Parallel Discovery

In the AI Story

Merton documented hundreds of cases of parallel discovery and argued that discoveries are products of the state of knowledge in a scientific community, which makes certain discoveries accessible to anyone who has reached the appropriate position. His explanation was sociological: shared training, shared problems, shared infrastructure generate shared opportunities. Wagner's framework provides the structural substrate beneath the sociological pattern. The landscape of intellectual possibilities has a topology, and that topology makes certain innovations accessible from many different positions — so when multiple explorers are dispersed across the landscape, the probability that at least one will encounter each accessible innovation approaches certainty.

The pattern is especially striking in the development of artificial intelligence. The fundamental ideas underlying modern AI were not invented once. Frank Rosenblatt built the perceptron in 1958; Paul Werbos described backpropagation in 1974; Seppo Linnainmaa published its mathematical basis in 1970. The attention mechanism at the heart of the transformer architecture appeared independently in multiple groups working on machine translation, speech recognition, and memory-augmented networks before crystallizing in the 2017 paper 'Attention Is All You Need.' Multiple laboratories on three continents converged on transformer-based large language models within years of each other — not through coordination, but because the landscape of computational possibility at its current state of exploration made this class of systems the most accessible major innovation in the adjacent space.

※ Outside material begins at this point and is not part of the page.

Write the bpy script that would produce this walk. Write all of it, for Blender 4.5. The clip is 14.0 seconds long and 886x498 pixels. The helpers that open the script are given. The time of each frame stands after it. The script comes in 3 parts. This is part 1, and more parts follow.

Wagner's framework generates a specific prediction about parallel discovery: innovations discovered by the most independent explorers simultaneously are those that occupy the most accessible regions of adjacent possibility space. The degree of parallelism in discovery is a measure of the innovation's topological accessibility. By this measure, the transformer architecture and the large-language-model paradigm occupy an extraordinarily accessible region — the number of independent groups that converged on this class of systems is among the highest in the history of technology.

The principle has implications for forecasting. Periods of rapid innovation — the Cambrian explosion, adaptive radiations after mass extinctions, the current AI revolution — are associated with exploration of highly accessible regions where topology creates extensive adjacency between existing configurations and novel alternatives. These periods are followed by consolidation as the most accessible innovations are exhausted and further progress requires exploration of less accessible regions. Whether AI will follow this pattern depends on the topology of regions adjacent to current systems — a question Wagner's framework can pose precisely but cannot answer without further empirical investigation.

Origin

The concept of parallel discovery was systematized by Robert K. Merton in his 1961 paper 'Singletons and Multiples in Science,' which catalogued hundreds of cases and established the phenomenon as a core feature of scientific progress. Wagner's framework provides the structural mechanism beneath Merton's sociological observation, connecting the empirical pattern of multiples to the underlying topology of intellectual possibility space.

Key Ideas

Parallel discovery is the rule, not the exception. Merton's research demonstrated that independent multiple discovery is so common as to be normative in scientific progress.

Geometry explains convergence. When an innovation is accessible from many positions, multiple explorers will encounter it near-simultaneously.

Parallelism measures accessibility. The number of independent discoverers of an innovation is a proxy for its topological accessibility from the current state of exploration.

AI development exemplifies the pattern. Transformer architectures, attention mechanisms, and large language models emerged from multiple independent laboratories within narrow time windows.

Rapid innovation periods exhaust accessible regions. The Cambrian pattern suggests that current AI progress may eventually slow as the most accessible innovations are discovered and further exploration requires reaching less accessible regions.